» **Written task**:
In the listing below, locate the line containing "6 of 7. More parts follow." and the line containing "5), DARK, can)". Output both of them and every line between, exactly as written, and nothing more.

» **Stored rows**:
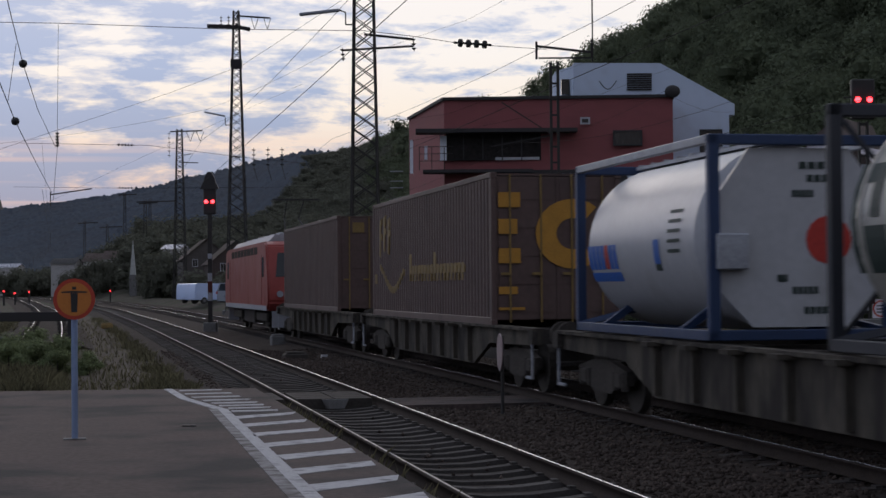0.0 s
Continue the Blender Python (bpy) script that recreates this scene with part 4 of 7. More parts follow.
def pocket_section(L, material, low_mat, ends, label, bogies, empty, hoop=None, stake=0.0):
    """Half of a twin pocket wagon: deep side beams round a well."""
    root = thing("pocket_wagon", label, "wagon", group="wagons of the train")
    h = L / 2
    up, dn = 1.13, 0.93
    posts = (-h + 5.0, 0.6, h - 4.6)
    prof = [(-h, 0.80), (-h, up), (-h + 1.9, up), (-h + 2.35, dn)]
    for y in posts:
        prof += [(y - 0.32, dn), (y - 0.2, 1.06), (y + 0.2, 1.06), (y + 0.32, dn)]
    prof += [(h - 2.35, dn), (h - 1.9, up), (h, up), (h, 0.80), (h - 2.7, 0.66), (h - 3.4, 0.56), (-h + 3.4, 0.56), (-h + 2.7, 0.66)]
    low = [(-h + 1.9, 0.70), (-h + 2.3, 0.56), (h - 2.3, 0.56), (h - 1.9, 0.70), (h - 2.8, 0.34), (-h + 2.8, 0.34)]
    stops = [-h + 2.35] + [y + e for y in posts for e in (-0.32, 0.32)] + [h - 2.35]
    steps = [(-h, -h + 1.9, up), (h - 1.9, h, up)] + [(a, b, dn) for a, b in zip(stops[::2], stops[1::2])] + [(y - 0.2, y + 0.2, 1.06) for y in posts]
    if material is M_WAGON:
        prof = [(-h, 0.84), (-h, 1.08), (-h + 2.4, 1.08), (-h + 2.6, 1.04), (h - 2.6, 1.04), (h - 2.4, 1.08), (h, 1.08), (h, 0.84), (h - 2.6, 0.80), (h - 3.4, 0.58), (-h + 3.4, 0.58), (-h + 2.6, 0.80)]
        steps = ((-h, -h + 2.4, 1.08), (-h + 2.6, h - 2.6, 1.04), (h - 2.4, h, 1.08))
    for x in (-1.36, 1.26):
        m = Matrix.Translation((x + 0.1, 0, 0)) @ Matrix.Rotation(radians(90), 4, "Z")
        bm = bm_new()
        prism(bm, prof, 0.1, m)
        for y in (-h + 1.0, -h + 4.7, -h + 6.3, 0.0, h - 4.9, h - 3.5, h - 1.0) if material is M_WAGON else ():
            bx(bm, x - 0.03, x + 0.13, y - 0.05, y + 0.05, 0.62, 1.0)
        b = part("side_beam", bm, material, root)
        for y0, y1, z in steps:
            bm = bm_new()
            bx(bm, x - 0.05, x + 0.15, y0, y1, z + 0.003, z + 0.022)
            part("top_flange", bm, M_FLANGE if material is M_WAGON else material, b)
        inset = 0.28 if material is M_WAGON else 0.14
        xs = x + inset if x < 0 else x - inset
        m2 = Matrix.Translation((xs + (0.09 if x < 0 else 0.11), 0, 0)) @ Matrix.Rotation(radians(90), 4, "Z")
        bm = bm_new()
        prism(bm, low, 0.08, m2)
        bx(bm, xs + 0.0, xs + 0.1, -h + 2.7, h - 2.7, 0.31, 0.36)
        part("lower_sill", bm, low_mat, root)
        if material is not M_WAGON:
            bm = bm_new()
            bx(bm, x - 0.06, x + 0.16, -h + 2.5, h - 2.5, 0.555, 0.60, 0.01)
            part("lower_flange", bm, material, b)
        for y in (-h + 3.3, -h + 7.4, 1.5, h - 4.2)[:4 if material is M_WAGON else 1]:
            bm = bm_new()
            bx(bm, x - 0.02, x + 0.12, y - 0.25, y + 0.25, 0.64, 0.84)
            part("side_pocket", bm, M_CHASSIS, b)
        if material is M_WAGON:
            for k, y in enumerate((-h + 2.5, -h + 5.6, -2.0, 2.6, h - 5.2, h - 2.5)):
                bm = bm_new()
                bx(bm, x - 0.045, x + 0.145, y - 0.13, y + 0.13, 1.03, 1.09 if k % 2 else 1.12, 0.01)
                part("stake_pocket", bm, M_FLANGE, b)
            s, xo = (-1, x) if x < 0 else (1, x + 0.1)
            for k, y in enumerate((-h + 4.15, -h + 6.1, -1.1, 0.9, h - 6.6, h - 3.9)):
                bm = bm_new()
                bx(bm, xo - 0.045, xo + 0.045, y - 0.10, y + 0.10, 0.86, 1.0, 0.012)
                bx(bm, xo - 0.03, xo + 0.03, y - 0.055, y + 0.055, 0.66, 0.87, 0.01)
                bar(bm, (xo + s * 0.03, y + 0.04, 0.70), (xo + s * 0.03, y + 0.19, 0.62), 0.045)
                part("support_bracket", bm, M_CHASSIS, b, "dark folding support bracket")
            for y in (-h + 2.95, h - 2.95):
                bm = bm_new()
                for a, c in (((0, 0.96), (0, 0.72)), ((0, 0.72), (0.34, 0.72)), ((0.34, 0.72), (0.34, 0.90))):
                    rod(bm, (xo + s * 0.05, y + a[0] - 0.17, a[1]), (xo + s * 0.05, y + c[0] - 0.17, c[1]), 0.014, n=6)
                for d in (-0.17, 0.17):
                    rod(bm, (xo - s * 0.02, y + d, 0.90), (xo + s * 0.055, y + d, 0.90), 0.014, n=6)
                part("grab_iron", bm, M_FLANGE, b, "worn bent steel grab iron")
            bm = bm_new()
            rod(bm, (xo + s * 0.02, -h + 3.0, 0.565), (xo + s * 0.02, h - 3.0, 0.565), 0.022, n=6)
            part("brake_pipe", bm, M_CHASSIS, b)
    bm = bm_new()
    bx(bm, -1.2, 1.2, -h + 4.0, h - 4.0, 0.26, 0.33)
    part("well_floor", bm, M_CHASSIS, root)
    for y0 in (-h, h - 2.4):
        bm = bm_new()
        bx(bm, -1.28, 1.28, y0, y0 + 2.4, 0.84, 0.98)
        for k in range(3):
            bx(bm, -1.28, 1.28, y0 + 0.3 + k * 0.8, y0 + 0.45 + k * 0.8, 0.98, 1.08)
        part("end_deck", bm, material, root)
    if empty:
        for y in (-h + 3.4, h - 6.0, h - 3.3):
            bm = bm_new()
            bx(bm, -1.2, 1.2, y - 0.12, y + 0.12, 0.8, 0.92)
            part("well_crossbeam", bm, material, root)
        bm = bm_new()
        bx(bm, -0.55, 0.55, h - 3.1, h - 2.0, 0.98, 1.14, 0.05)
        part("trailer_hitch", bm, material, root)
    if hoop:
        pipe_hoop(root, -h + hoop[0], -h + hoop[1])
    if stake:
        bm = bm_new()
        bx(bm, 1.3, 1.44, h - stake - 0.08, h - stake + 0.08, 0.9, 1.82, 0.02)
        part("folding_stake", bm, M_STAKE, root, "blue-grey steel stake")
    for y in bogies:
        bogie(root, y)
    for e in ends:
        buffers(root, e * h, e, material)
    return root


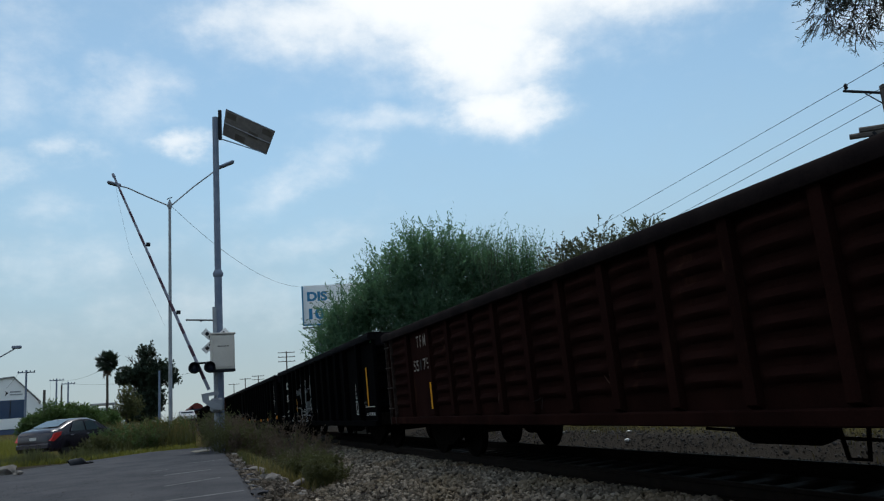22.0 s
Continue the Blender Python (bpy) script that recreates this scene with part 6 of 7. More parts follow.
def near_pole():
    t = thing("utility_pole", pose(-10.98, 14.26, -0.1), "dark wooden pole with a transformer, arms and insulators", "utility pole")
    part("pole", Shape().tube([(0, 0, -0.3), (0.0, 0.0, 6.95)], [0.17, 0.13], 12), WOOD_POLE, t)
    part("crossarm", Shape().tube([(0.1, 0.06, 6.72), (-0.62, -0.5, 7.04)], 0.03, 6), DARK, t)
    part("brace", Shape().tube([(0.02, 0.0, 6.42), (-0.3, -0.25, 6.86)], 0.014, 5), DARK, t)
    part("insulator", Shape().lathe([(0.025, 0), (0.05, 0.03), (0.03, 0.06), (0.05, 0.09), (0.02, 0.13)], 10, pose(-0.57, -0.46, 7.06)), DARK, t)
    for z, l in ((6.08, 0.52), (5.98, 0.68), (5.5, 0.66)):
        part("crossarm", Shape().tube([(0.45, 0.35, z - 0.08), (-l, -l * 0.72, z + 0.03)], 0.06, 6), WOOD_POLE, t)
    can = part("transformer", Shape().lathe([(0.18, 5.2), (0.24, 5.25), (0.25, 5.85), (0.2, 5.95), (0.08, 6.0)], 16, pose(-0.22, -0.16, -0.15)), GALV_DARK, t, "grey pole transformer")
    part("bushing", Shape().tube([(-0.22, -0.16, 5.8), (-0.3, -0.25, 6.0)], 0.04, 8), DARK, can)
    part("jumper", Shape().tube([(-0.3, -0.25, 5.95), (-0.52, -0.4, 5.8), (-0.5, -0.4, 5.45), (-0.35, -0.25, 5.25)], 0.01, 5), DARK, can)


near_pole()
wires("overhead_wires", [((-11.55, 13.8, 7.05), (-140, 30.0, 9.5), 0.6), ((-11.3, 14.05, 6.72), (-140, 34.0, 9.0), 0.7), ((-11.1, 14.15, 6.45), (-140, 37.0, 8.6), 0.7),
                         ((-11.55, 13.8, 7.05), (8, 11.5, 7.6), 0.1), ((-11.3, 14.05, 6.72), (8, 12.5, 7.2), 0.1)], "thin black overhead wires along the track", 0.007)
wires("lamp_cable", [((-34, 0.12, 10.2), (-59.2, 9.9, 10.6), 0.9)], "thin cable slung from the lamp to the sign", 0.008)
wires("distant_wires", [((-93.9, -15.4, 7.4), (-160, -30, 8.0), 0.5), ((-119, -14.3, 7.7), (-89, -5, 8.0), 0.6), ((-124, -13.4, 7.5), (-80, 2, 5.6), 0.5), ((-119, -15.6, 7.7), (-200, -26, 8.0), 0.5)], "faint wires between far poles", 0.014)


# ---- billboard, buildings, cars ----
def sign_film():
    """White sign sheeting that lets the sun behind it shine through."""
    m = plain("white_sign_film", (0.85, 0.86, 0.87), 0.6)
    n = Nodes(m.node_tree)
    tr = n.add("ShaderNodeBsdfTranslucent")
    tr.inputs[0].default_value = rgb(0.82, 0.86, 0.9)
    mixer = n.add("ShaderNodeMixShader")
    mixer.inputs[0].default_value = 0.55
    m.node_tree.links.new(m.node_tree.nodes["Principled BSDF"].outputs[0], mixer.inputs[1])
    m.node_tree.links.new(tr.outputs[0], mixer.inputs[2])
    m.node_tree.links.new(mixer.outputs[0], m.node_tree.nodes["Material Output"].inputs[0])
    return m


def billboard():
    blue = plain("sign_blue", (0.015, 0.21, 0.43), 0.6)
    t = thing("billboard", pose(-59.2, 9.88, 0, 0, 0, 79), "white billboard with blue lettering and a blue edge", "billboard")
    part("board", Shape().box(0.0, 5.2, -0.12, 0.12, 7.6, 10.66, bevel=0.02), sign_film(), t)
    part("edge", Shape().box(-0.11, 0.0, -0.14, 0.14, 7.55, 10.62, bevel=0.01), blue, t)
    part("edge", Shape().box(0.0, 5.2, -0.14, 0.14, 7.52, 7.62, bevel=0.01), blue, t)
    part("catwalk", Shape().box(-0.1, 5.2, -0.5, 0.0, 7.3, 7.38), GALV_DARK, t)
    for x in (1.2, 4.0):
        part("post", Shape().tube([(x, 0.2, -0.5), (x, 0.2, 8.0)], 0.16, 10), GALV_DARK, t)
    letters(t, "DIS", 0.3, 1.85, 9.4, 0.76, blue, 0, 0.045, face=-0.128)
    letters(t, "10", 0.4, 1.6, 7.98, 0.86, blue, 0, 0.045, face=-0.128)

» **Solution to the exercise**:
Continue the Blender Python (bpy) script that recreates this scene with part 6 of 7. More parts follow.
def near_pole():
    t = thing("utility_pole", pose(-10.98, 14.26, -0.1), "dark wooden pole with a transformer, arms and insulators", "utility pole")
    part("pole", Shape().tube([(0, 0, -0.3), (0.0, 0.0, 6.95)], [0.17, 0.13], 12), WOOD_POLE, t)
    part("crossarm", Shape().tube([(0.1, 0.06, 6.72), (-0.62, -0.5, 7.04)], 0.03, 6), DARK, t)
    part("brace", Shape().tube([(0.02, 0.0, 6.42), (-0.3, -0.25, 6.86)], 0.014, 5), DARK, t)
    part("insulator", Shape().lathe([(0.025, 0), (0.05, 0.03), (0.03, 0.06), (0.05, 0.09), (0.02, 0.13)], 10, pose(-0.57, -0.46, 7.06)), DARK, t)
    for z, l in ((6.08, 0.52), (5.98, 0.68), (5.5, 0.66)):
        part("crossarm", Shape().tube([(0.45, 0.35, z - 0.08), (-l, -l * 0.72, z + 0.03)], 0.06, 6), WOOD_POLE, t)
    can = part("transformer", Shape().lathe([(0.18, 5.2), (0.24, 5.25), (0.25, 5.85), (0.2, 5.95), (0.08, 6.0)], 16, pose(-0.22, -0.16, -0.15)), GALV_DARK, t, "grey pole transformer")
    part("bushing", Shape().tube([(-0.22, -0.16, 5.8), (-0.3, -0.25, 6.0)], 0.04, 8), DARK, can)
    part("jumper", Shape().tube([(-0.3, -0.25, 5.95), (-0.52, -0.4, 5.8), (-0.5, -0.4, 5.45), (-0.35, -0.25, 5.25)], 0.01, 5), DARK, can)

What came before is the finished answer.